Task statement.
Please retype the data in full and exactly; the pictures are not part of the copy.

Collected material.
----

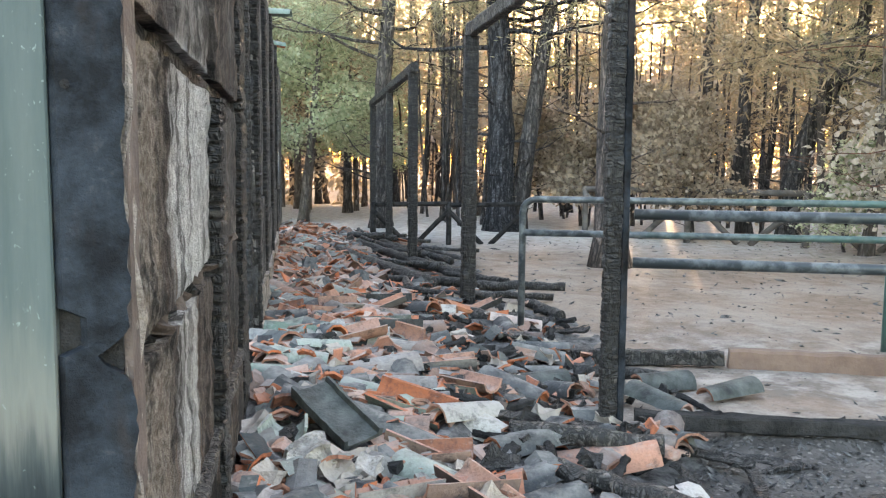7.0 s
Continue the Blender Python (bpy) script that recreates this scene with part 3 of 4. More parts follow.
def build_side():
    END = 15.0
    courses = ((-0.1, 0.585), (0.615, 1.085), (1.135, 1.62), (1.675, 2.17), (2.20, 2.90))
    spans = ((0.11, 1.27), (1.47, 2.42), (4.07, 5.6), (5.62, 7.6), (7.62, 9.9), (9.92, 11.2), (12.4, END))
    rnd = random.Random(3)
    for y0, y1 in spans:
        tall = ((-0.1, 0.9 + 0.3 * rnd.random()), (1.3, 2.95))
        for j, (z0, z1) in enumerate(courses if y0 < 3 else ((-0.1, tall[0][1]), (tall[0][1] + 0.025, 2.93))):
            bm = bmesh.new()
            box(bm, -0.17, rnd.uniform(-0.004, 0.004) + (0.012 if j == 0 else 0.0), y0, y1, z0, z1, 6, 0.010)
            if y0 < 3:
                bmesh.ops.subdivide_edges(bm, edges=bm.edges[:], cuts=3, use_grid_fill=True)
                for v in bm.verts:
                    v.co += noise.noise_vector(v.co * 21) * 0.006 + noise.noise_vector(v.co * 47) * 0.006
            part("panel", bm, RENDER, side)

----

Result of the exercise.
7.0 s
Continue the Blender Python (bpy) script that recreates this scene with part 3 of 4. More parts follow.
def build_side():
    END = 15.0
    courses = ((-0.1, 0.585), (0.615, 1.085), (1.135, 1.62), (1.675, 2.17), (2.20, 2.90))
    spans = ((0.11, 1.27), (1.47, 2.42), (4.07, 5.6), (5.62, 7.6), (7.62, 9.9), (9.92, 11.2), (12.4, END))
    rnd = random.Random(3)
    for y0, y1 in spans:
        tall = ((-0.1, 0.9 + 0.3 * rnd.random()), (1.3, 2.95))
        for j, (z0, z1) in enumerate(courses if y0 < 3 else ((-0.1, tall[0][1]), (tall[0][1] + 0.025, 2.93))):
            bm = bmesh.new()
            box(bm, -0.17, rnd.uniform(-0.004, 0.004) + (0.012 if j == 0 else 0.0), y0, y1, z0, z1, 6, 0.010)
            if y0 < 3:
                bmesh.ops.subdivide_edges(bm, edges=bm.edges[:], cuts=3, use_grid_fill=True)
                for v in bm.verts:
                    v.co += noise.noise_vector(v.co * 21) * 0.006 + noise.noise_vector(v.co * 47) * 0.006
            part("panel", bm, RENDER, side)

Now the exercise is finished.